*Task statement*
Starting at the line that contains "curve.update()" and stopping at the line that contains "for path, value", repeat every line exactly, the two end lines included, and nothing else.

*Dataset content*
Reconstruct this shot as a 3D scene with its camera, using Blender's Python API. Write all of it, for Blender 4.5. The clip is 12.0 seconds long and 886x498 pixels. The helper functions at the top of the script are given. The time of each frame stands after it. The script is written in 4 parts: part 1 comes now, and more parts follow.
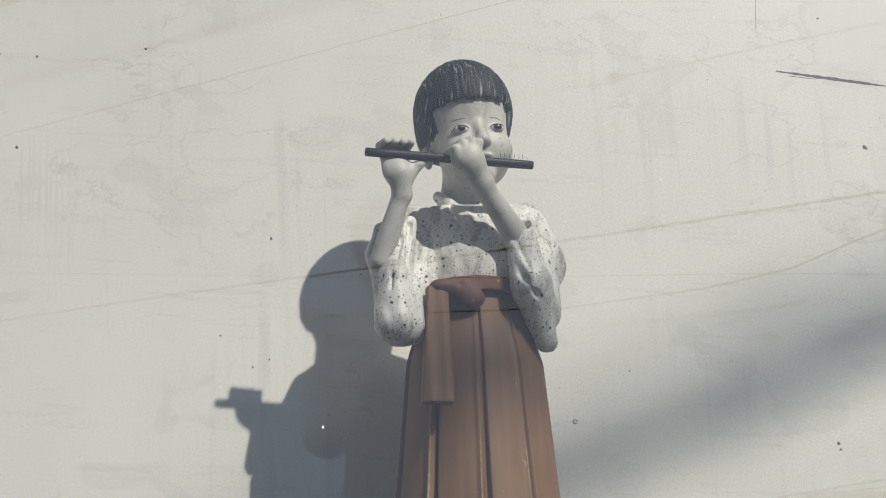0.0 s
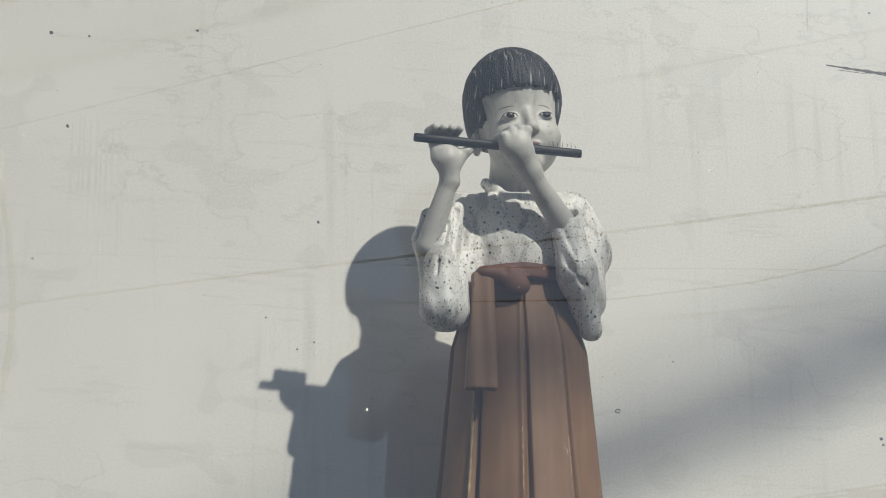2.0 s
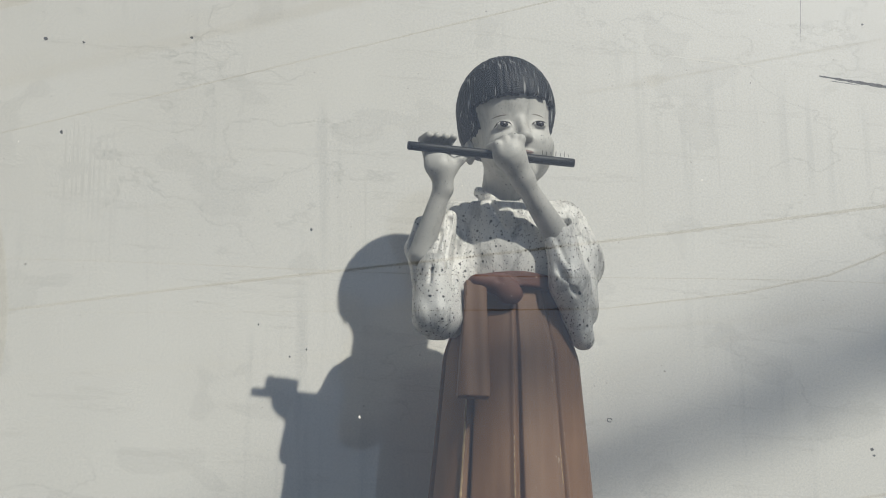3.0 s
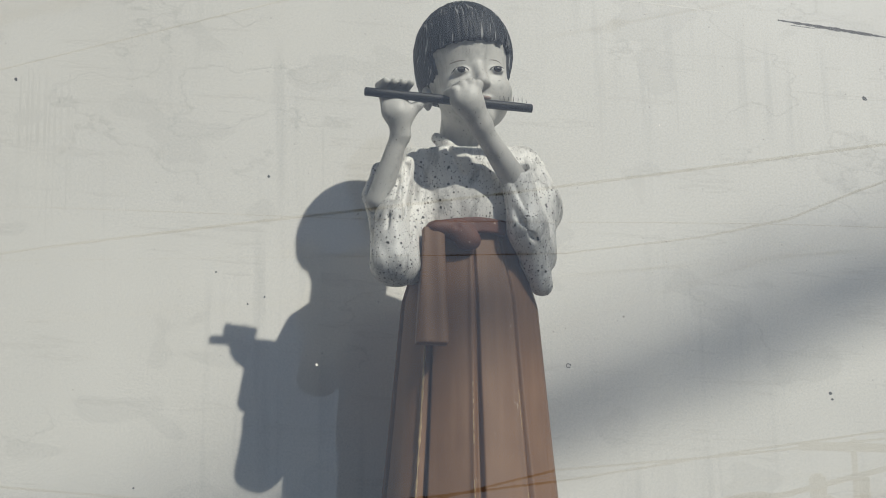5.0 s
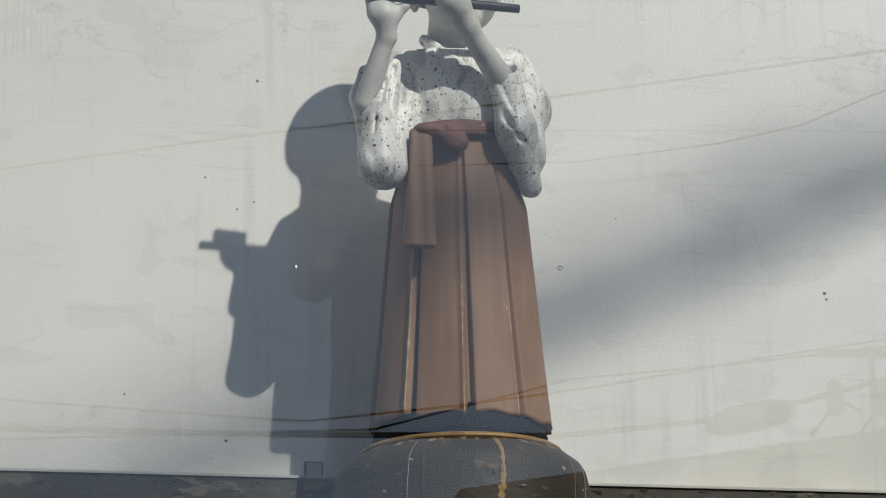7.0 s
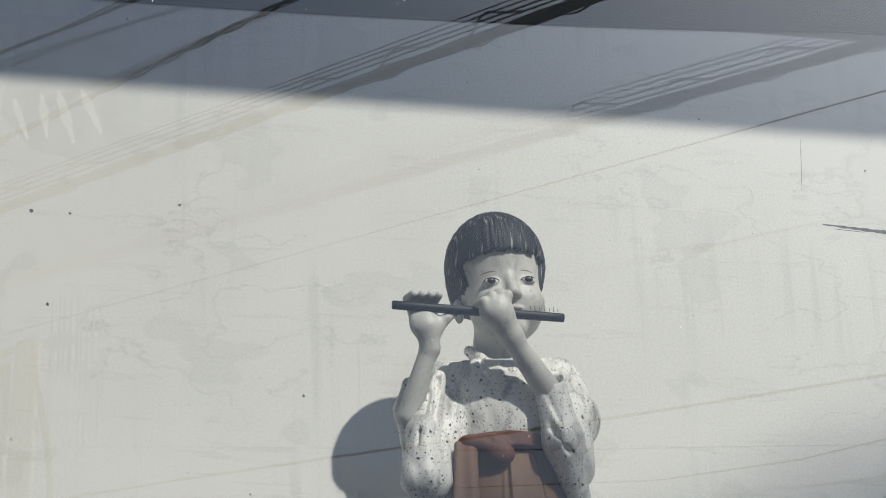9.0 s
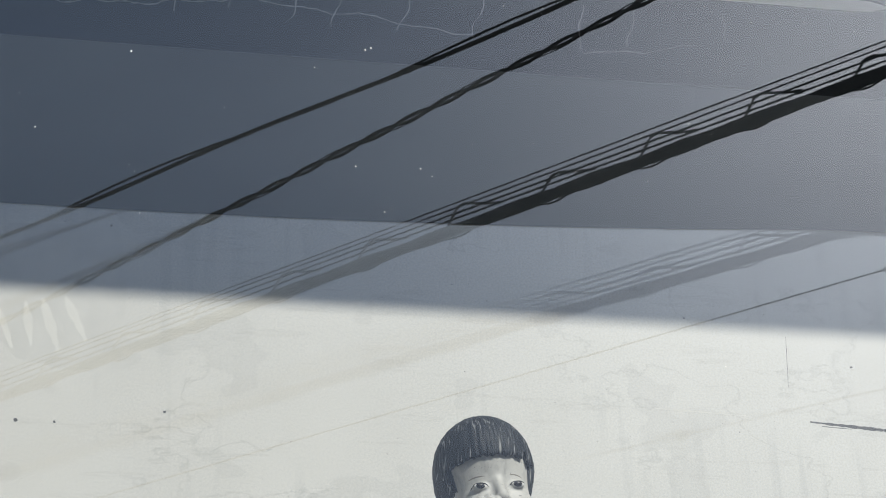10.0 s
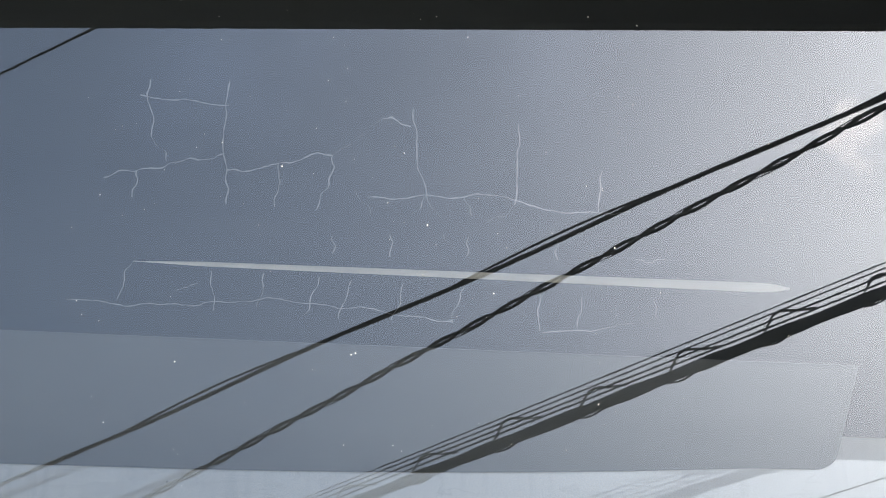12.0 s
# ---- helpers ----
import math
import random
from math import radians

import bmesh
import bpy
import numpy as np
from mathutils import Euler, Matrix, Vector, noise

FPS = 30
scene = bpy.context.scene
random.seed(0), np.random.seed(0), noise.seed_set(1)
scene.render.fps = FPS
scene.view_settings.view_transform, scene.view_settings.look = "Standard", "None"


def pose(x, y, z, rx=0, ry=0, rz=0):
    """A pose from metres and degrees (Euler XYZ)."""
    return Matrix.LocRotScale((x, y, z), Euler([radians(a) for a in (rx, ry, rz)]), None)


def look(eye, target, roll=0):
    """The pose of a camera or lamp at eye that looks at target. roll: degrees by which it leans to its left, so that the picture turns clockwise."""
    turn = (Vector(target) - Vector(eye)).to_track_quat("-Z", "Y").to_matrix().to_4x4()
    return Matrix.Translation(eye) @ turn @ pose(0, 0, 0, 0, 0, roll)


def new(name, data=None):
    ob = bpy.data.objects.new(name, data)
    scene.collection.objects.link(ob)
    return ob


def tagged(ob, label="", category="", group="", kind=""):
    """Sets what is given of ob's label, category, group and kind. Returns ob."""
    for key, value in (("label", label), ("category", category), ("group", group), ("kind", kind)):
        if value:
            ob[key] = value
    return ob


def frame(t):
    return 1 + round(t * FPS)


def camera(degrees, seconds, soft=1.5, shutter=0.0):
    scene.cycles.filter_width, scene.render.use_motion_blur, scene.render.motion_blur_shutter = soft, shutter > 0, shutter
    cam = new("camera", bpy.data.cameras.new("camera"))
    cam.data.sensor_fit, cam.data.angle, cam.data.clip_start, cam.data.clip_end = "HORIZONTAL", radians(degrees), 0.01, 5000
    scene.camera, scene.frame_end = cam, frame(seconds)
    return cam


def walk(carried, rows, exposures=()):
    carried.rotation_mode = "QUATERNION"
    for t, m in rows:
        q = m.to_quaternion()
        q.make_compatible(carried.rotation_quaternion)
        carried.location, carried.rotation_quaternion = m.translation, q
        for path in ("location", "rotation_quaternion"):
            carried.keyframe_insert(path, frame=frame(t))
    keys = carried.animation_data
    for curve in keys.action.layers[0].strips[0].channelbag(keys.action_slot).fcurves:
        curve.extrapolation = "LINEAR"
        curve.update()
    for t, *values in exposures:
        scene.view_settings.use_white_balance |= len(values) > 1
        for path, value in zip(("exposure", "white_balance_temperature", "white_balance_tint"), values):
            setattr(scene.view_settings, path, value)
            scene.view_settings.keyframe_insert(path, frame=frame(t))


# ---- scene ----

*Result below*
        curve.update()
    for t, *values in exposures:
        scene.view_settings.use_white_balance |= len(values) > 1
        for path, value in zip(("exposure", "white_balance_temperature", "white_balance_tint"), values):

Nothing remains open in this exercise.